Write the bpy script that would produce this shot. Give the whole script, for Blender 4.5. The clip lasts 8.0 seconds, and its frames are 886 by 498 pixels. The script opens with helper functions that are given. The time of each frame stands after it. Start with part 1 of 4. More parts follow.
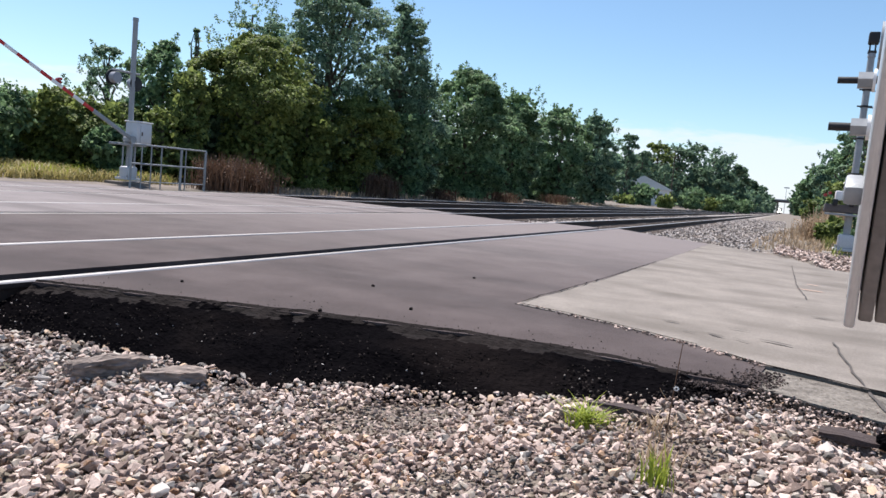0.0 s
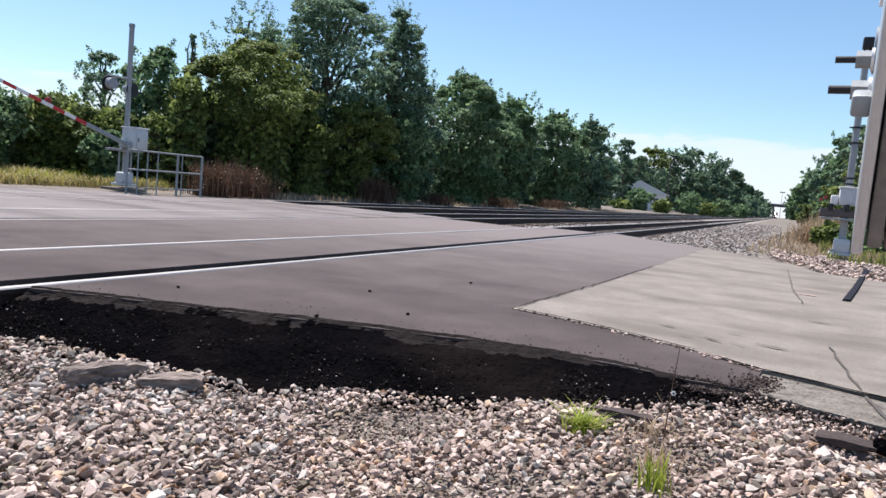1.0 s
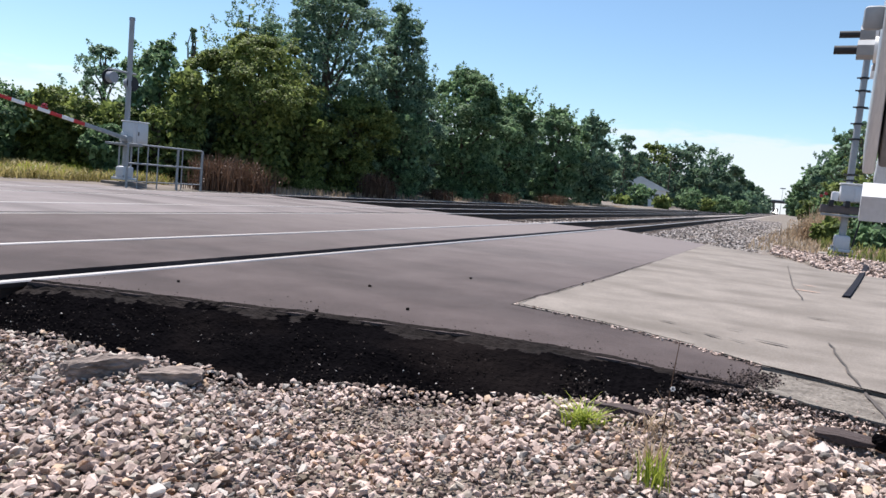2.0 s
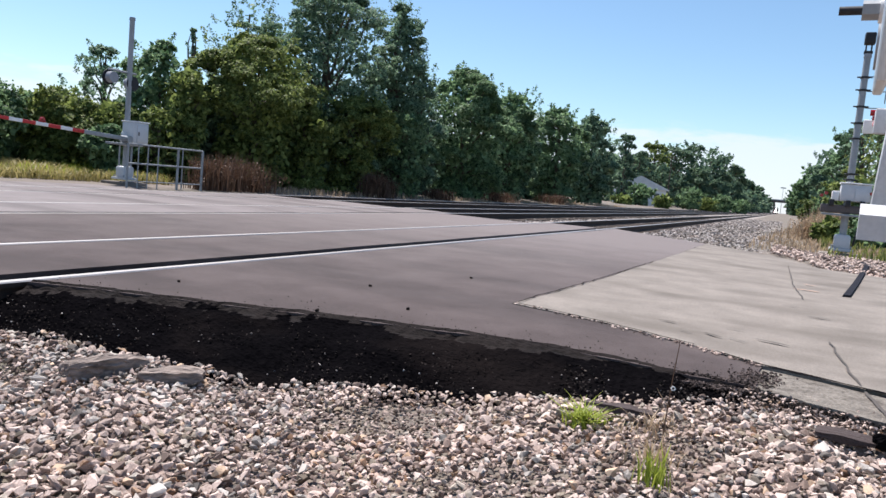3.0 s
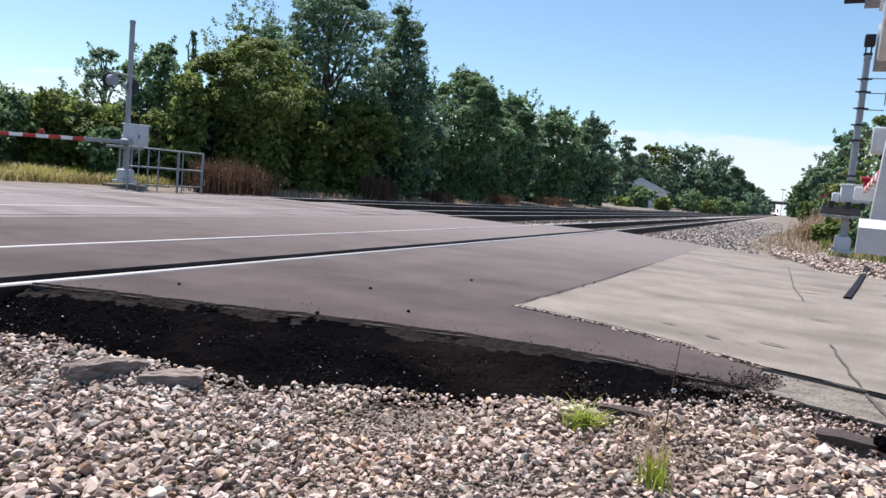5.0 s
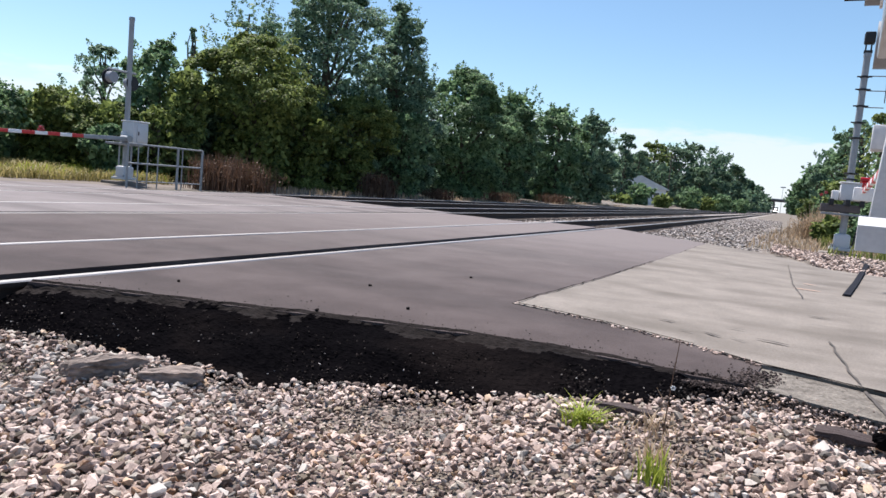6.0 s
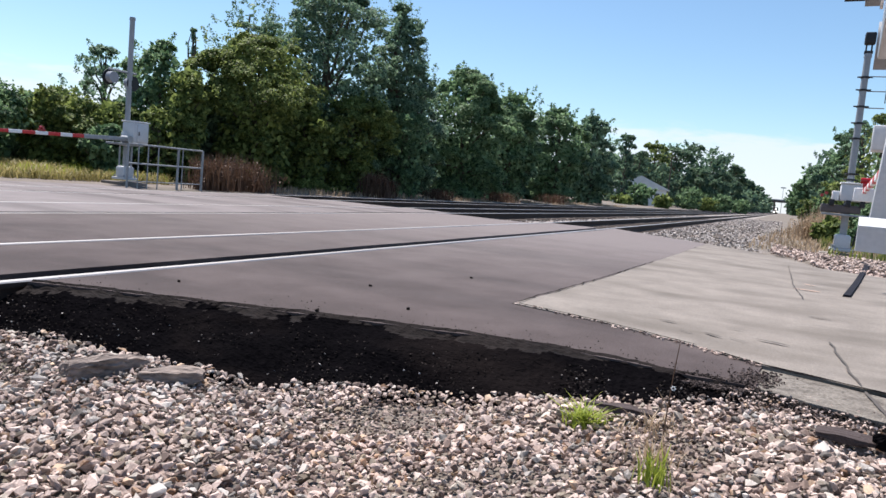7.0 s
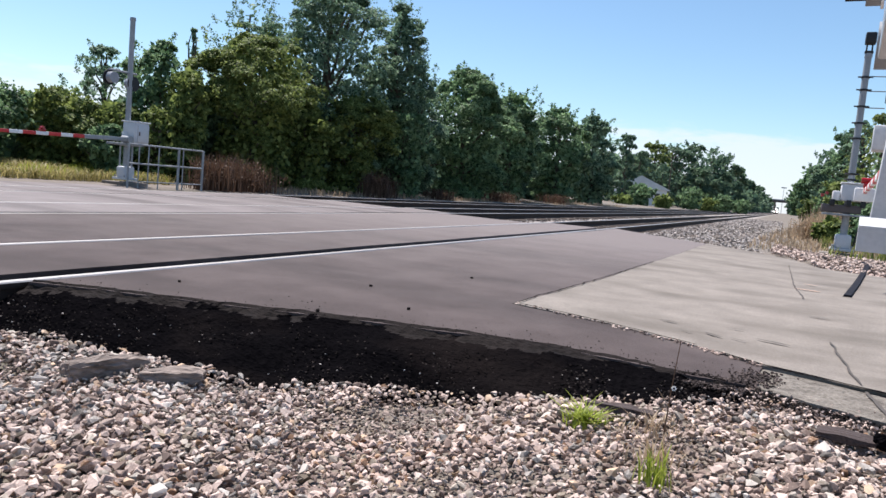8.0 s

» Directive: Are you able to set down all the lines above exactly, without any pictures?

» Answer to the exercise:
Write the bpy script that would produce this shot. Give the whole script, for Blender 4.5. The clip lasts 8.0 seconds, and its frames are 886 by 498 pixels. The script opens with helper functions that are given. The time of each frame stands after it. Start with part 1 of 4. More parts follow.
0.0 s
1.0 s
2.0 s
3.0 s
5.0 s
6.0 s
7.0 s
8.0 s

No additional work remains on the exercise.